The U.S. military’s presence also allows the United States to maintain its influence in both eastern Syria and Iraq and deter Iran, said retired Army Gen. Joseph Votel, who led U.S. Central Command from March 2016 until March 2019.
“Moreover, it keeps us engaged on the topic of ISIS, and other VEOs [violent extremist organizations], and especially detained fighters – whose disposition is still not finally determined,” Votel said. “Finally, I think our presence is about showing support for a partner that was very valuable to us.”
But the U.S. troops in Syria are also in the middle of an international minefield, where America’s adversaries are carving out their spheres of influence. Videos emerged last year showing Russian forces harassing U.S. military convoys. In one incident, American service members were injured when a Russian vehicle collided with their M-ATV.
The U.S. government has also accused Iranian proxy forces of attacking troops in both Syria and Iraq. In June, U.S. service members in Deir Ezzor returned fire with artillery in response to a rocket attack that happened the day after American aircraft struck Iranian-backed militia groups on the Iraq/Syria border.
These types of encounters rarely make it into the American news cycle, allowing members of Congress to ignore the dangers that U.S. forces in Syria face. In fact, after Kabul fell to the Taliban on Aug. 15, the White House issued talking points to Democrats that incorrectly claimed there are no U.S. troops in Syria as well as Libya and Yemen.
America’s next forgotten war?
During a recent Senate hearing on Afghanistan, Sen. Tim Kaine (D-Va.) proudly declared, “I am relieved that for the first time in 20 years, children being born in this country today are not being born into a nation at war.”
Kaine and other elected leaders either don’t know or don’t care that American troops are still at war in Syria, Iraq, and elsewhere in the world. And even though no U.S. forces are in Somalia any longer, the military still launches airstrikes there.
These battlefields are only covered by cable news when something truly disastrous happens, such as the fall of Afghanistan to the Taliban. Despite the neat partisan narrative that America is now a country at peace, the war on terrorism continues every day, even if politicians have convinced themselves that the 2011 Navy SEAL raid that killed Al Qaeda founder Osama bin Laden was a strategic game-changer.

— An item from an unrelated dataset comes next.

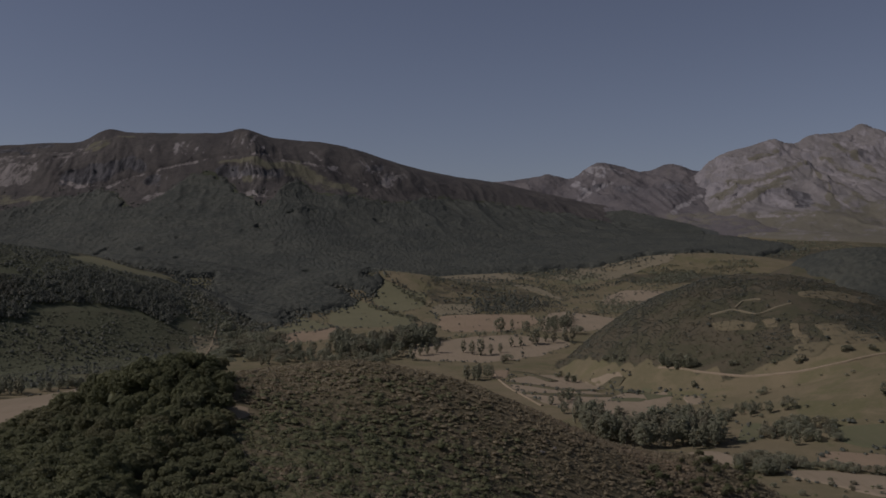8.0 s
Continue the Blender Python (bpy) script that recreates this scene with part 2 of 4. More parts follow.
def ground_material():
    """Dry upland grass with greener hollows, brown heath under the scrub and bare earth."""
    m = Mat("upland_grass_and_heath")
    big, mid, fine = m.noise(0.006, 5, 0.6), m.noise(0.05, 5, 0.6), m.noise(1.3, 5, 0.7)
    c = m.mix(m.ramp(big, 0.40, 0.62), (0.174, 0.147, 0.088), (0.140, 0.125, 0.071))
    c = m.mix(m.math("MULTIPLY", m.ramp(mid, 0.45, 0.68), 0.6), c, (0.216, 0.176, 0.108))
    c = m.mix(m.math("MULTIPLY", m.ramp(m.noise(0.02, 6, 0.65, distort=0.6), 0.52, 0.60), 0.55), c, (0.115, 0.118, 0.055))
    c = m.mix(m.math("MULTIPLY", m.ramp(m.noise(0.16, 6, 0.7, distort=0.4), 0.5, 0.66), 0.55), c, (0.190, 0.158, 0.096))
    c = m.mix(m.math("MULTIPLY", m.ramp(m.noise(0.35, 6, 0.75), 0.54, 0.68), 0.5), c, (0.085, 0.086, 0.045))
    heath = m.mix(m.ramp(m.noise(0.022, 7, 0.68, distort=0.5), 0.44, 0.56), (0.062, 0.062, 0.038), (0.088, 0.077, 0.052))
    heath = m.mix(m.ramp(m.attr("heather"), 0.2, 0.8), heath, m.mix(m.ramp(m.noise(0.08, 6, 0.7), 0.4, 0.62), (0.112, 0.096, 0.058), (0.164, 0.138, 0.086)))
    heath = m.mix(m.math("MULTIPLY", m.ramp(fine, 0.55, 0.75), 0.3), heath, (0.16, 0.134, 0.082))
    edge = m.math("ADD", m.attr("scrub"), m.math("MULTIPLY", m.math("SUBTRACT", m.noise(0.03, 5, 0.7), 0.5), 0.9))
    c = m.mix(m.ramp(edge, 0.42, 0.58), c, heath)
    c = m.mix(m.ramp(m.attr("wood"), 0.3, 0.6), c, (0.090, 0.099, 0.060))
    c = m.mix(m.math("MULTIPLY", m.ramp(fine, 0.35, 0.7), 0.35), c, (0.10, 0.09, 0.05))
    return m.finish(c, 0.95, m.bump(m.math("ADD", fine, m.math("MULTIPLY", m.noise(9, 3), 0.4)), 0.6, 0.12), 0.1)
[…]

And so the question remains: How long can the military’s mission in Syria stay off Washington’s radar?
While U.S. troops in Syria are preventing eastern Syria from devolving into chaos – which would help ISIS return in strength – they are “merely buying time,” said Jennifer Cafarella, the national security fellow at the Institute for Understanding War research institution in Washington, D.C.
“The U.S. deployment in eastern Syria is sustainable only so long as no actor significantly increases pressure on them,” Cafarella said. Iran’s proxies have begun to escalate against U.S. forces in eastern Syria and could scale up a campaign of rocket and drone attacks in Syria if all U.S. forces do not leave Iraq by the end of the year.”

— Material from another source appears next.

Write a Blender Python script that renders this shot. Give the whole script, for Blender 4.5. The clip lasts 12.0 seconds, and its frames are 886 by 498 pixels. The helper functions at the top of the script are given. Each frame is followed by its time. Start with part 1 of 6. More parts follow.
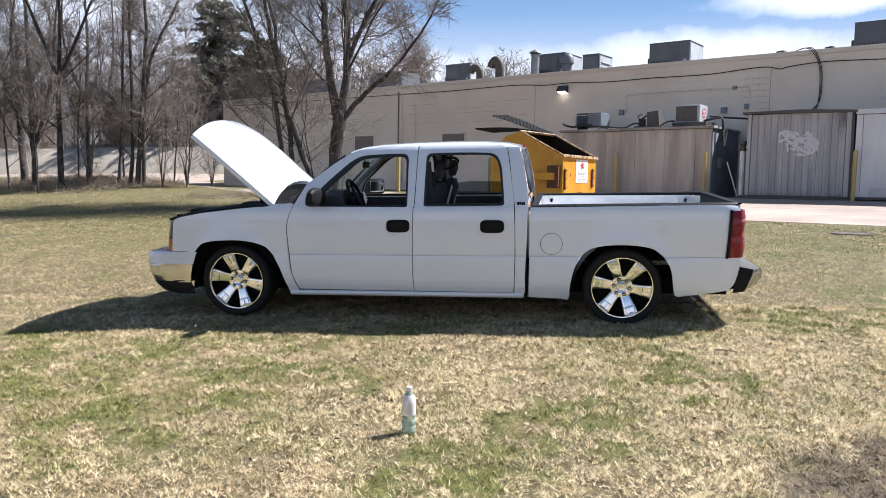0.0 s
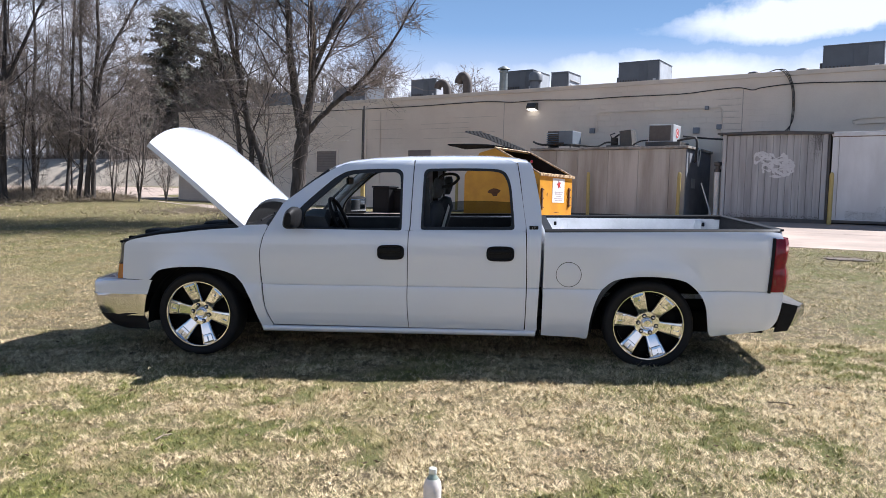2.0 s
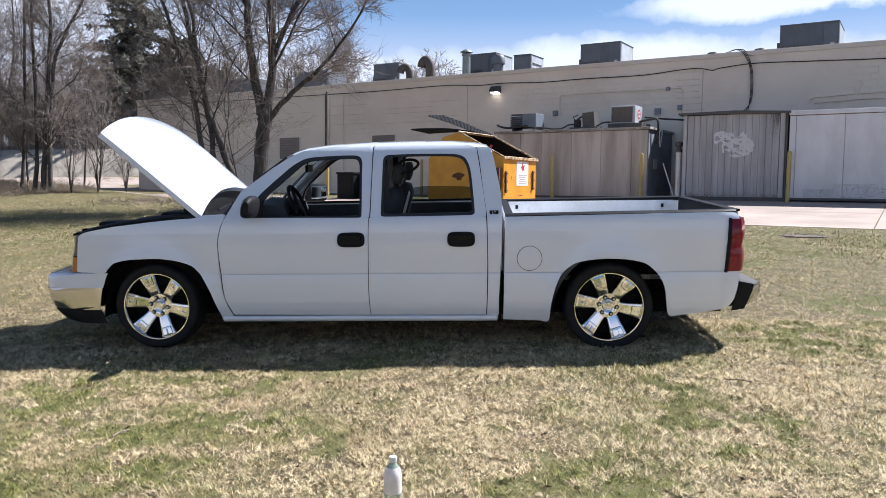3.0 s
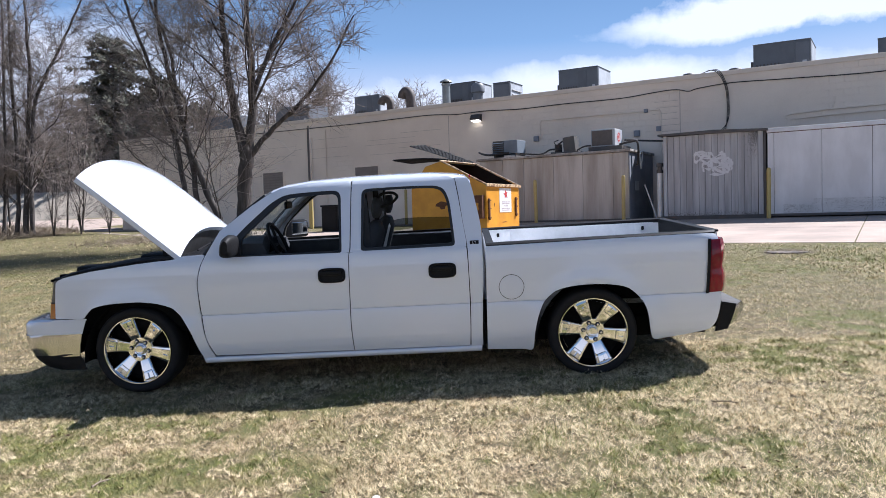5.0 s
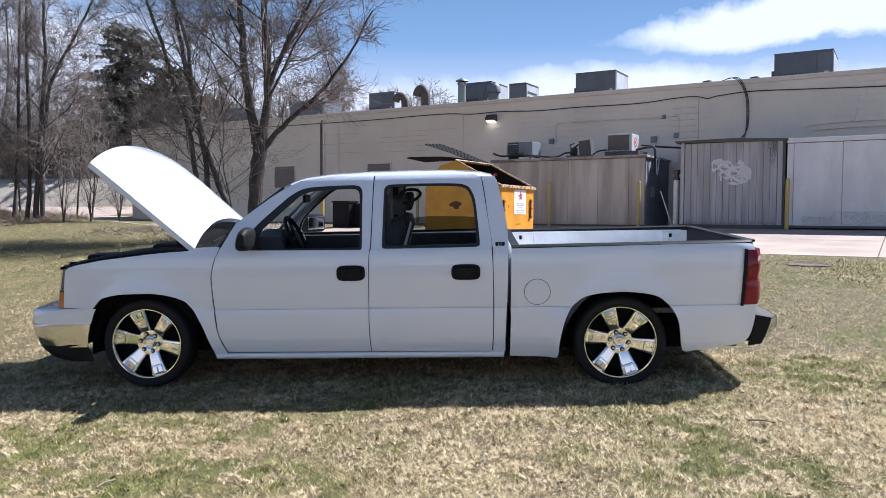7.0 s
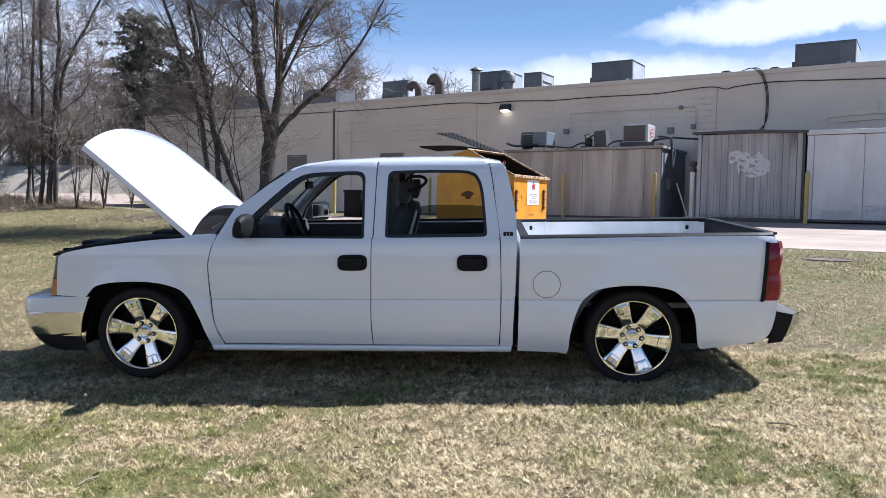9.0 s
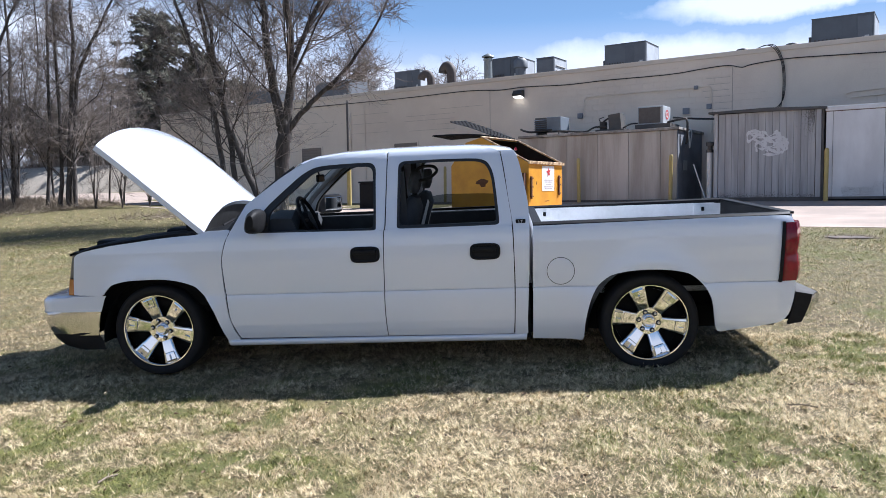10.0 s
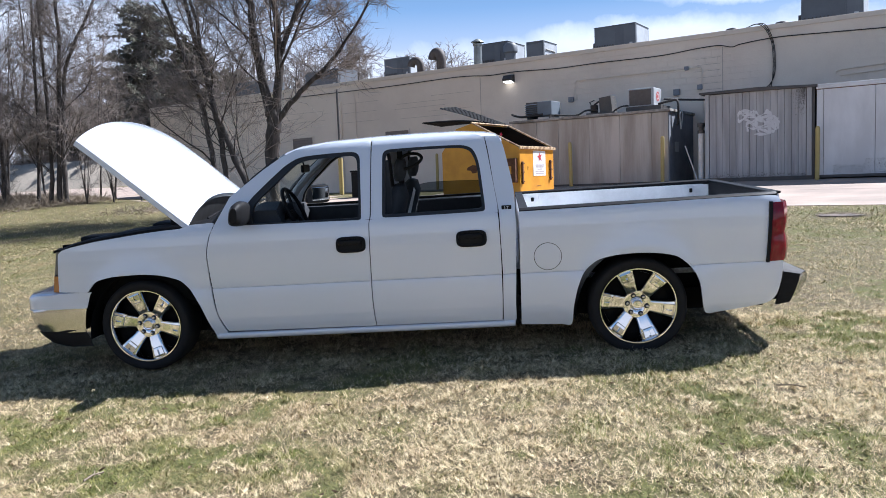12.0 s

“Russia is also harassing U.S. forces and seeks to undermine the SDF by fueling tribal resistance that risks destabilizing liberated areas,” she continued. “Finally, the risk of another Turkish incursion into Syria remains high and could provoke a regional escalation between Turkey and the PKK.”
For the time being, Syria will hold the title as America’s latest forgotten war in a growing list of them.